Eisenkot is 57 years old, a son of parents who immigrated to Israel from Morocco. He spent his formative years in the infantry’s Golani Brigade, which he eventually commanded. The brigade’s image is as a hotbed for rough and tough soldiers. Indeed, some of these traits can be found in Eisenkot’s personality and behavior. But he is also a product of the terms he served as a military attaché to two prime ministers (Ehud Barak and Ariel Sharon), a position that broadened his diplomatic skills and international horizons.
He can’t rest on his laurels. In the year ahead (his last year in office), he faces even greater challenges. A war against Hamas in Gaza can erupt at any moment as a result of a miscalculation, although both sides don’t wish for another conflict for the time being. Another intifada emerging from the unstable West Bank under the shaky and weak leadership of Palestinian Authority President Mahmoud Abbas who is disappointed by Israeli rigidity for compromise is also possible.
BUT HIS biggest test will be on the Syrian front. Iran is trying to deepen its presence and influence in Syria and to get as close as possible to the Israeli border. Eisenkot has repeatedly made it clear, as do Prime Minister Benjamin Netanyahu and Defense Minister Avigdor Liberman, that Israel would not tolerate this. The chance of a direct confrontation between Israeli and Iranian troops or pro-Iranian militias in 2018 is a real possibility.

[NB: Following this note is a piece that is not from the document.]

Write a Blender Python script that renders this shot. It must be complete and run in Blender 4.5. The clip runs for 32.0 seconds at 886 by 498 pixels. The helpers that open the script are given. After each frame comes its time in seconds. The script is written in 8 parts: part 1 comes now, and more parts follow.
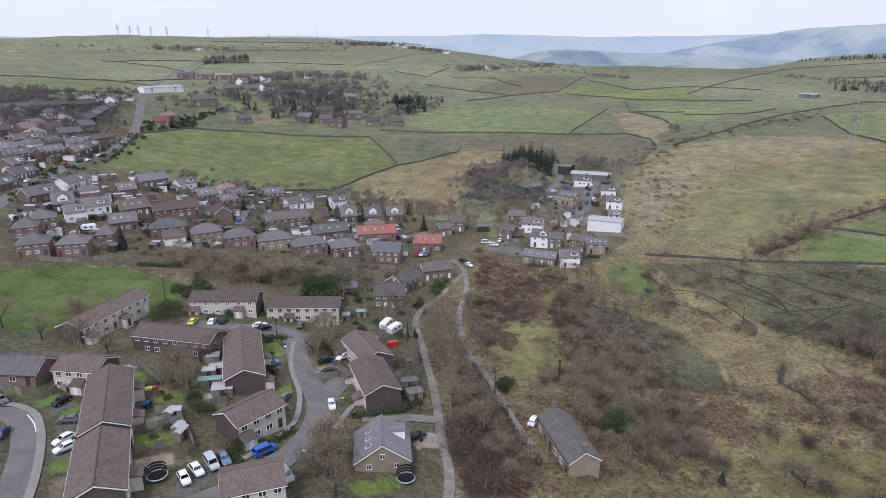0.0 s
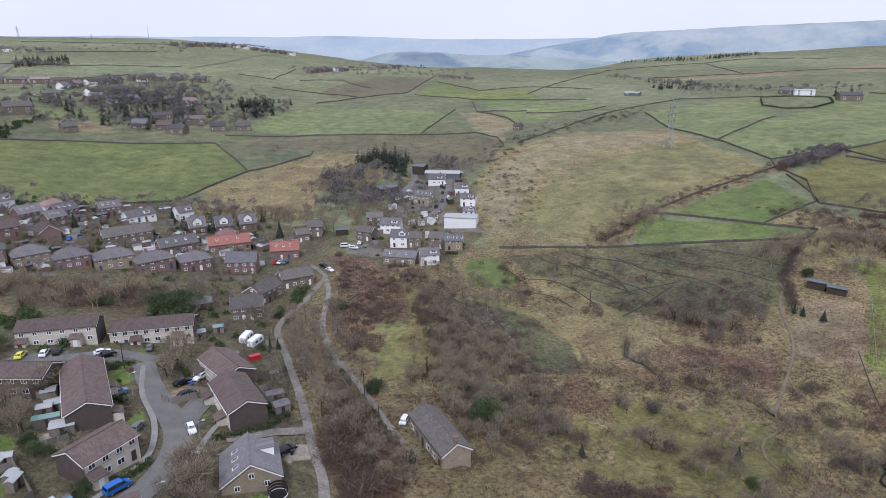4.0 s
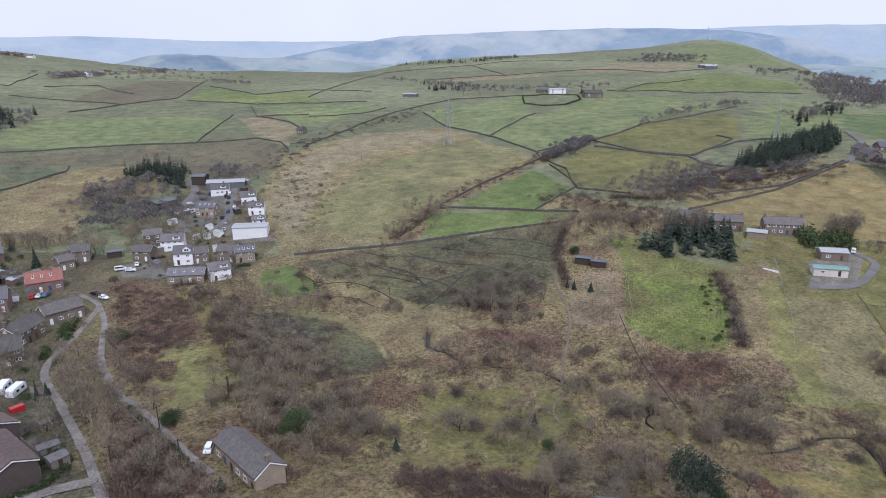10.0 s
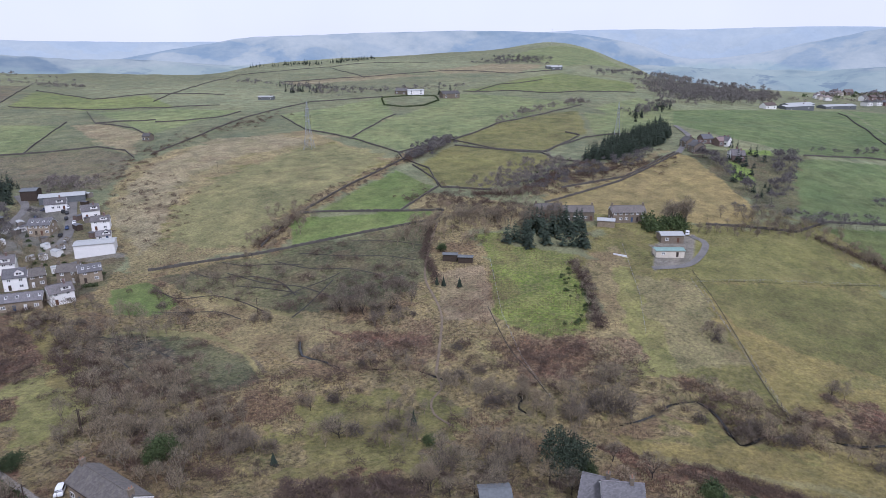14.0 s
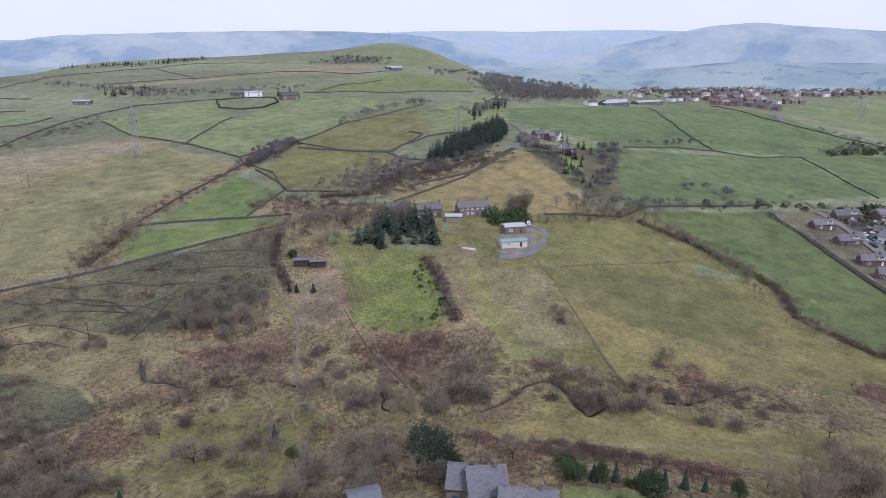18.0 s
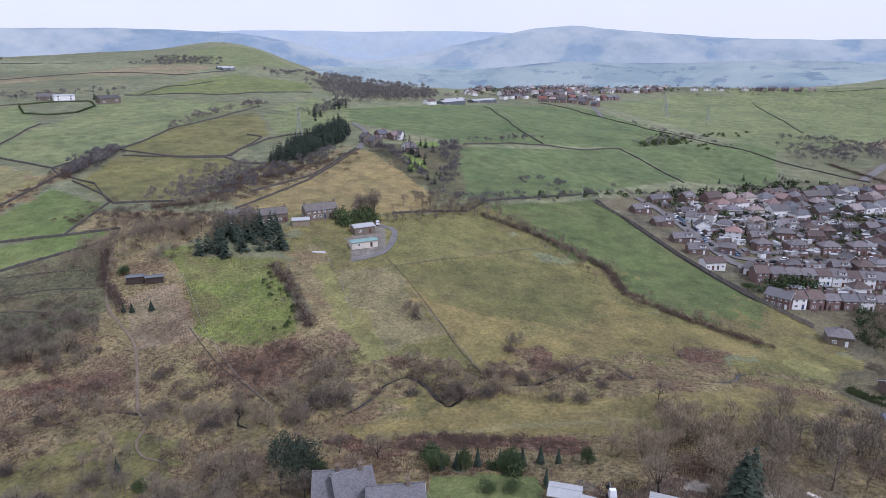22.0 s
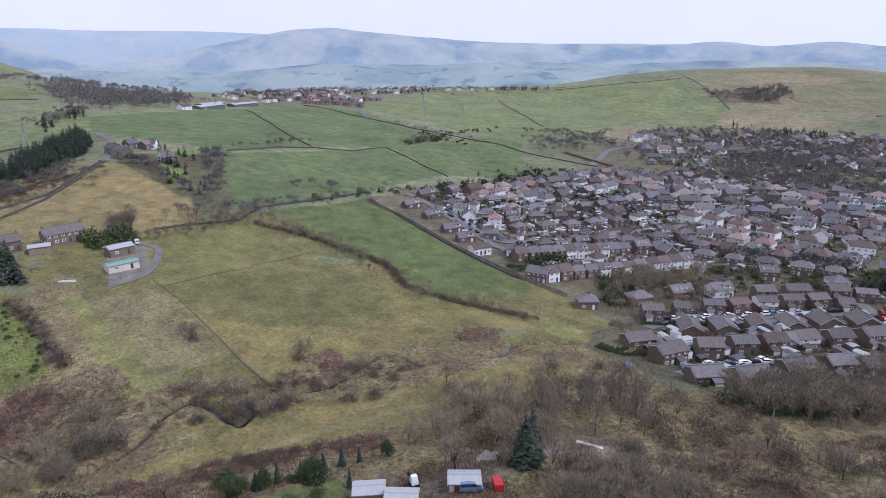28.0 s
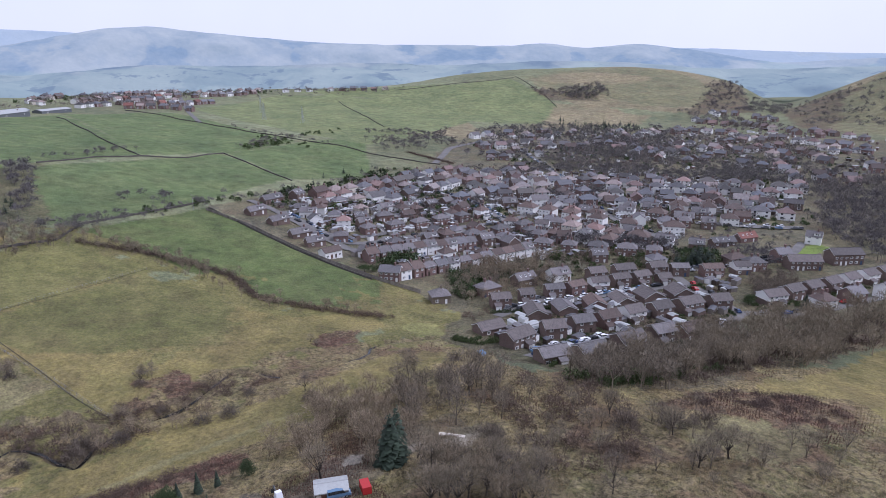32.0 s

Clearly not everything rests on the wide shoulders of Eisenkot. He and his generals obey orders from the government. But still, the chief of staff exerts a great deal of power and influence on the decision-making processes, especially when it comes to war and peace. As a military commander who has proved himself to be cautious, responsible, brave and calm, one can hope that his judgment will help Israel to get through 2018 too without a new war.
If he does so, he will be written up in the history books as one of the most successful chiefs of staff Israel has ever had.